An accessible learning model is not achieved by simply dividing up classes into in-person, hybrid, and online categories. Rather, it is achieved when accessibility becomes a fundamental component to how all classes are structured, which would enable students of varying needs to share space in an inclusive learning environment.
I know that given the adaptations to student learning made in the last year or so, a new learning model is possible.
Some professors are unwilling to change old habits, giving in to the common narrative that learning from home is overwhelmingly distracting and burdensome for most students. But I would argue that it affords students the flexibility they always needed. In virtual learning spaces, I noticed parents holding their infants in their laps during class, students taking care of family members and students propped up with five pillows and their cat on the couch.
In the comments section of my Facebook post, a student said, “I hate that, now that in-person classes are going to be starting up for me again soon, I will likely have to, when I’m having bad fibromyalgia flare-ups, choose between skipping class or having to use large amounts of my medical marijuana to get to class, where I know I wouldn’t be able to concentrate.”
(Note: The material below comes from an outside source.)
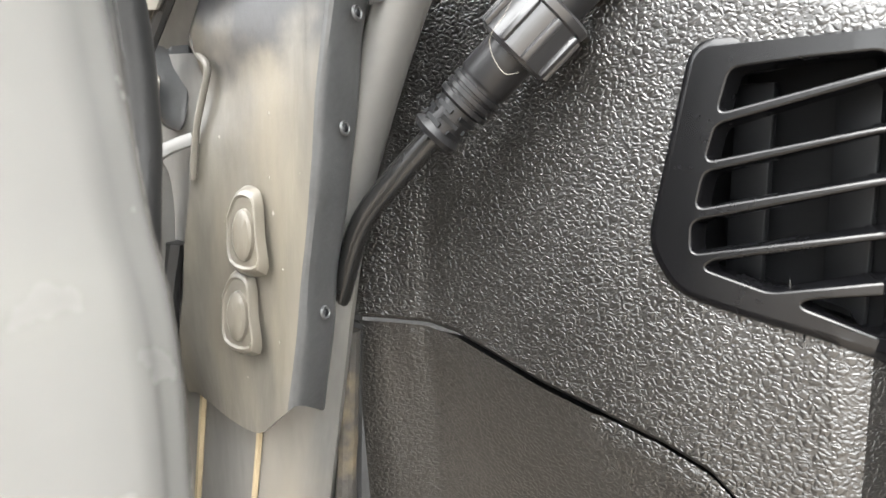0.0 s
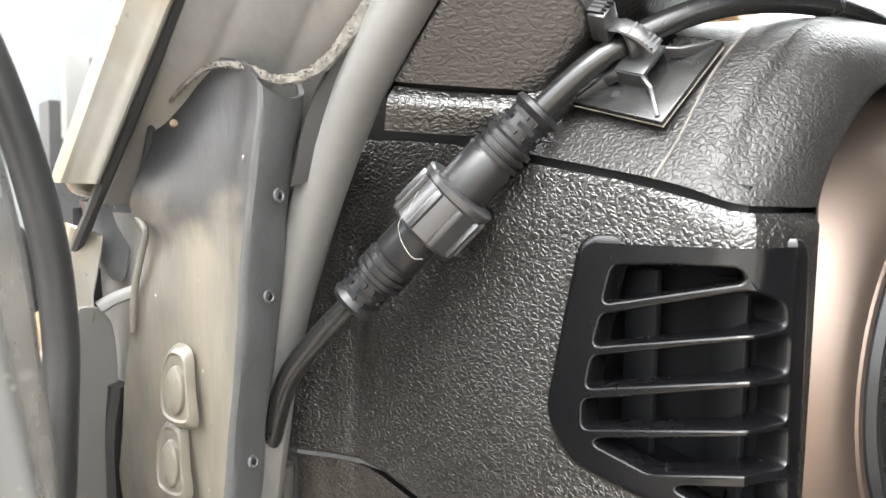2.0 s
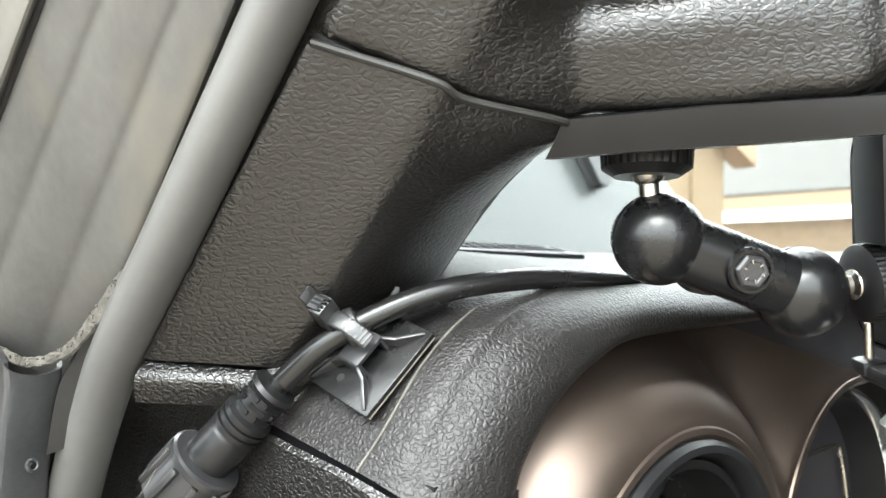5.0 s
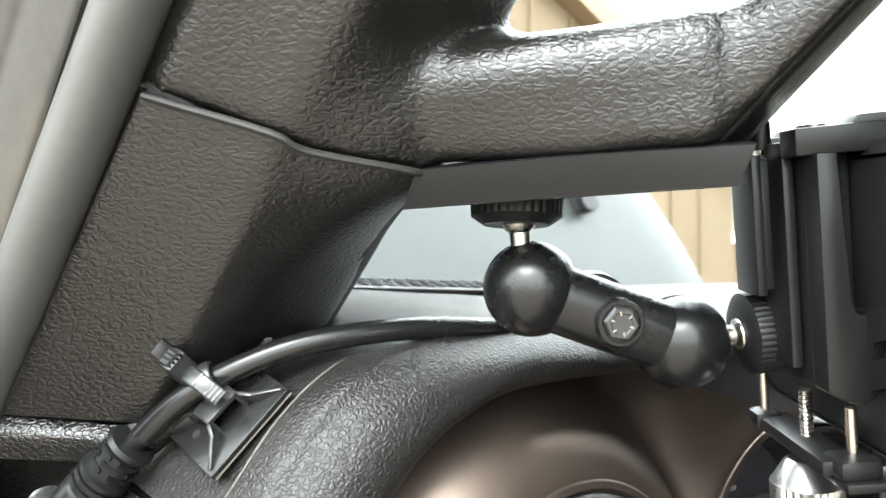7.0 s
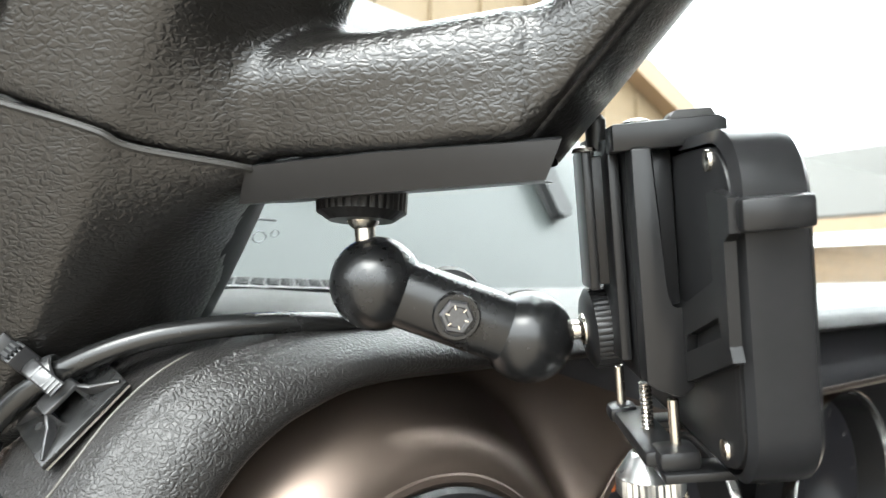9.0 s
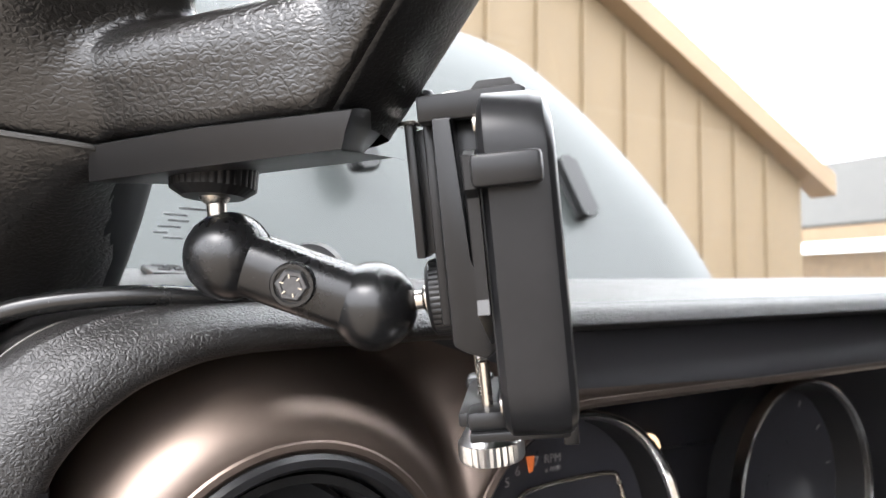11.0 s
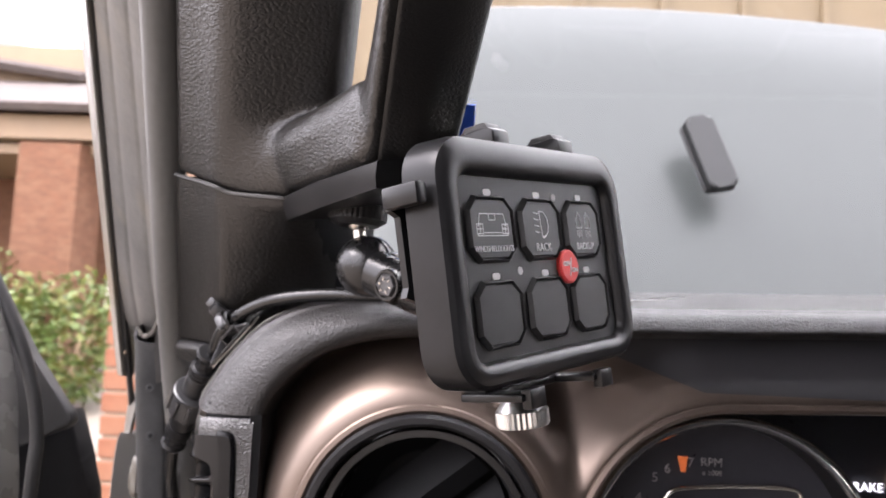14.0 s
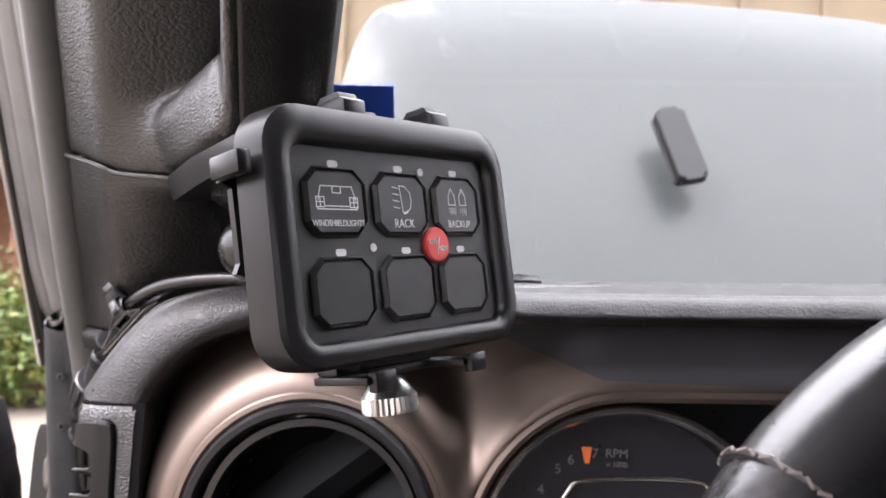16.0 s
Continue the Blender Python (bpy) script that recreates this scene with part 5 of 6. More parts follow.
        part("upper_jaw", prism(hook, w, PM @ frame_of(V(x1, 0, 0), (0, 0, 1), (0, 1, 0)), 0.0005), CLAMP, c, "black jaw hooked over the panel")
        part("jaw_pad", prism([(-0.0065, 0.0), (0.0065, 0.0), (0.0050, 0.0026), (-0.0040, 0.0026)], w * 0.84, PM @ frame_of(V(x + w * 0.42, 0.0492, -0.0125), (0, 0, 1), (0, 1, 0)), 0.0004), RUBBER, c)
    for x, w in ((-0.0165, 0.0088), (0.0283, 0.0080)):
        part("lower_jaw", join(box(w, 0.0066, 0.0040, PM @ pose(x, -0.0418, -0.0008), 0.0006), box(w + 0.002, 0.0026, 0.0260, PM @ pose(x - 0.001, -0.0412, -0.0140), 0.0006)), CLAMP, c, "black lower jaw")
    part("lower_bar", box(0.044, 0.0030, 0.0090, PM @ pose(0.0060, -0.0412, -0.0225), 0.0008), CLAMP, c)
    for x, z in ((-0.0160, -0.0220), (0.0265, -0.0270)):
        part("guide_pin", lathe([(0.0015, 0), (0.0015, 0.0175), (0.0011, 0.018), (0, 0.018)], PM @ pose(x, -0.0400, z, -90), 16), STEEL, c, "polished steel guide pin")
    part("thread", lathe([(0.0019 if i % 2 else 0.0015, 0.0006 * i) for i in range(30)], PM @ pose(0.0040, -0.0400, -0.0243, -90), 18), STEEL, c, "threaded steel rod")
    part("cross_bar", join(box(0.044, 0.0042, 0.0105, PM @ pose(0.0050, -0.0378, -0.0250), 0.0010), box(0.0110, 0.0056, 0.0110, PM @ pose(-0.0160, -0.0374, -0.0222), 0.0018), box(0.0090, 0.0052, 0.0090, PM @ pose(0.0265, -0.0370, -0.0270), 0.0018)), SATIN, c)
    part("thumb_nut", lathe([(0.0045, 0.0), (0.0058, -0.0008), (0.0092, -0.0062), (0.0098, -0.0068), (0.0100, -0.0072), (0.0100, -0.0118), (0.0094, -0.0126), (0, -0.0128)],
         PM @ pose(0.0070, -0.0435, -0.0240, -90), 120, 30, 0.0007, (4, 5)), ALUM, c, "knurled bare aluminium thumb nut")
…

They separately stated that in times when they are not experiencing a flare-up, in-person classes “make my mental health better.”
These are the kinds of perspectives we need to elevate when discussing accessible learning models. Students with disabilities and chronic illness should not have to make an either-or decision regarding in-person or online classes if whether they benefit from one or the other depends on the day.
It is clear that Hunter’s end goal is to leave hybrid or online learning behind. While the fall 2021 model included 30% of classes in-person, most classes this spring semester are being held in person.
However, accessible learning models would be life-changing for students and professors. Perhaps if students knew that their education could take a different shape than the one that they’ve always known, they wouldn’t feel so daunted in seeking higher education. They would know that their education could adapt to their life and not the other way around. The quality of learning would improve for all and students would feel their education to be worthwhile and enjoyable rather than a series of roadblocks to the finish line.
These models must be implemented with comprehensive disability training for professors, which can help address ableist rhetoric and promote values of compassion and flexibility.
It is especially crucial to advocate for these measures now when professors and students have become adept at hybrid and online learning, and the benefits of these models are more felt by students and professors.
As another student wisely wrote in the comments: “Accessibility isn’t something that should be tacked on as an afterthought once the semester starts; it should be a fundamental consideration in how all classes are developed and structured (and from which everyone, not just those who identify as disabled, will absolutely benefit).”
Let’s change accessibility at Hunter from being a second thought to a foundational aspect of how all classes are structured.